> **Exercise description**:
Read the records below and copy each line that contains "parts".

> **Given data**:

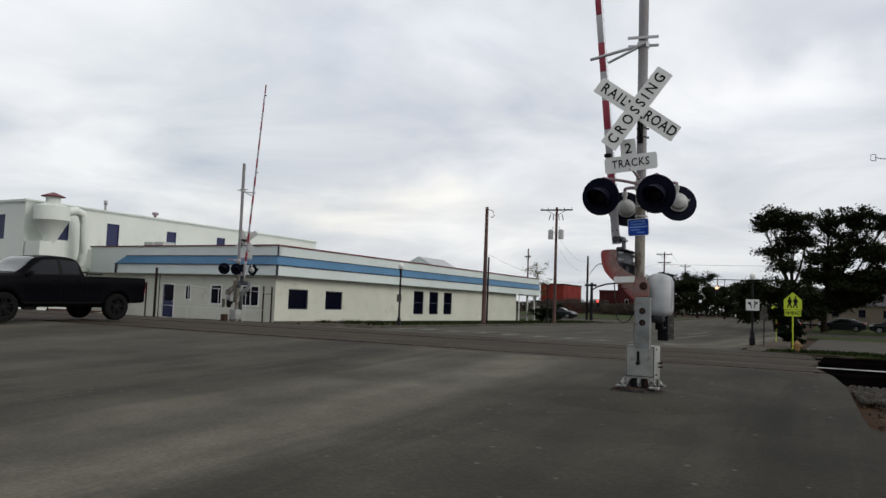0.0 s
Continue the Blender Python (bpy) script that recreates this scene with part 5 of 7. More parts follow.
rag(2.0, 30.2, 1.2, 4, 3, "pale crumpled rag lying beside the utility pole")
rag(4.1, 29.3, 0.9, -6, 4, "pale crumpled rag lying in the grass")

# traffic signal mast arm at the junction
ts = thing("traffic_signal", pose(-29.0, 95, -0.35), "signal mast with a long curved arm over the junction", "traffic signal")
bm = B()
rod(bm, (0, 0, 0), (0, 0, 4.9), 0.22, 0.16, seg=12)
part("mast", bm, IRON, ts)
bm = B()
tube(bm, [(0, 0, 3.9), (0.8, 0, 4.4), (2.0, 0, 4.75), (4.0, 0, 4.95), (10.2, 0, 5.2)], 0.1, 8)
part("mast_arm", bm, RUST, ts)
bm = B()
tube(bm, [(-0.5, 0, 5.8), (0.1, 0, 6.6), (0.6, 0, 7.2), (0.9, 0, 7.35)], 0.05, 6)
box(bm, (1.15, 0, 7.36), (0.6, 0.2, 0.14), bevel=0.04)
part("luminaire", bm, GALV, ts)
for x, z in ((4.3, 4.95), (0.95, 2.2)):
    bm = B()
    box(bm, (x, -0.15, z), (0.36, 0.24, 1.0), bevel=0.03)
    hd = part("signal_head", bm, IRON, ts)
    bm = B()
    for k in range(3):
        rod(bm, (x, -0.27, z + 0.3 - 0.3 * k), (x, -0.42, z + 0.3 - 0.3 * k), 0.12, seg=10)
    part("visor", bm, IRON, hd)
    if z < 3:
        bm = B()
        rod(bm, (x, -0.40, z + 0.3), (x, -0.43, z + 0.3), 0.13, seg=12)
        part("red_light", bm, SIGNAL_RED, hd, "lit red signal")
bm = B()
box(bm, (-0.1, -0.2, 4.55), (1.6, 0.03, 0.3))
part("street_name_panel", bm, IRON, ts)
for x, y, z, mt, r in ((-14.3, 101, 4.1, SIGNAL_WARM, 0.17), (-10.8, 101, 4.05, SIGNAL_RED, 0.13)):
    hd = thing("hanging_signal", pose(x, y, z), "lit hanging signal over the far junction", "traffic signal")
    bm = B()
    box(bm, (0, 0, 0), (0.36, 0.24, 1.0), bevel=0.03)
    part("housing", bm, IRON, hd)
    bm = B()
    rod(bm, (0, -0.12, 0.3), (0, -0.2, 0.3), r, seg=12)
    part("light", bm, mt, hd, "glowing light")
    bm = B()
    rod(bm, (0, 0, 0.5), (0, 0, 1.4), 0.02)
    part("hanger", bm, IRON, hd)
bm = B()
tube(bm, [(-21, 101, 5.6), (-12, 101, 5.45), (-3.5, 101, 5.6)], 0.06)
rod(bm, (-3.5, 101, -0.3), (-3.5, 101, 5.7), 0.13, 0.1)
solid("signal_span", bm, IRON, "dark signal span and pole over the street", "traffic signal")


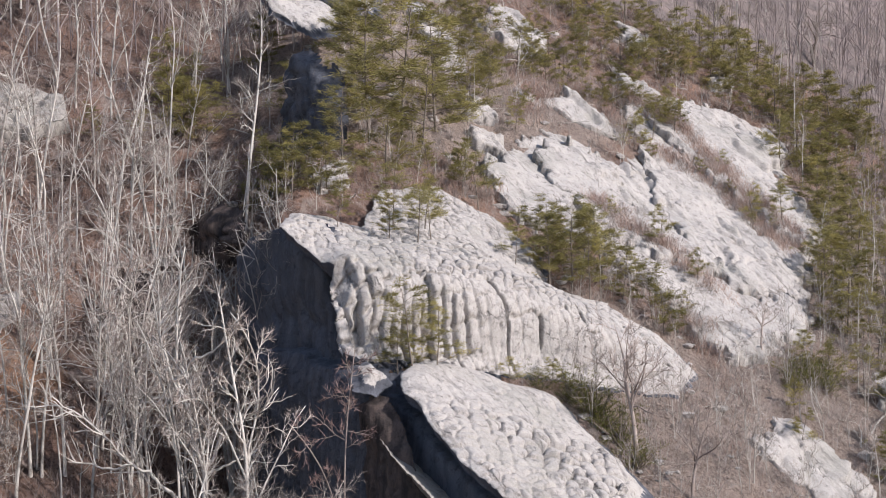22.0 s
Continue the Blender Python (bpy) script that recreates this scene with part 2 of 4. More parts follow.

> **Exercise answer**:
Continue the Blender Python (bpy) script that recreates this scene with part 5 of 7. More parts follow.
Continue the Blender Python (bpy) script that recreates this scene with part 2 of 4. More parts follow.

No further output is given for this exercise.